My father and Mother arrive home. My Dad lacks his usual up-beat character, and his demeanor is very grim. He lifts his head and his dim eyes are filled with tears. The odd thing is my Mother isn’t shedding any tears and says nothing.
“What’s going on?” I ask sensing something dreadful I don’t want to hear. “The police called and wouldn’t tell me anything.”
What my Dad says next makes me wince. He looks like he has been punched in the stomach as he blurts out, “Deb’s dead. She was hit by a car and killed.”
“Oh no!” I am too shocked to hold back my reaction. “What? Debra’s dead?”

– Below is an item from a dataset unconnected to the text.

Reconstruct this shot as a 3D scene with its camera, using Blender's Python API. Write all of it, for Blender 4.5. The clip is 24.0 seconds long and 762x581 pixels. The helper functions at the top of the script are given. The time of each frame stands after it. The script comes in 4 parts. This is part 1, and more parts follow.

What we all do next is little more than a blurry memory, but nobody forgets the rush of emotion that engulfs everyone who hears the tragic news. The driver of the car was 21 and was drunk. The accident never should have happened. Remorse is inevitable and the losses irretrievable. Yet victims are everywhere. I can scarcely breathe. My sister’s death silences something deep inside me. We were best friends, and now, in an instant, my sister’s vital presence in my life – especially since we had both found God and had given up drugs – is gone. I am trying to stay strong. I want to stay strong. But I can’t! With loads of guilt I privately pray, “Oh dear God. Please tell me the cost of my rebellion, my many sins, my rejecting you and bringing me back wasn’t at the cost of my sweet sister Debra’s life.” But, but, I can’t help thinking it is. “Sorry God, sorry!”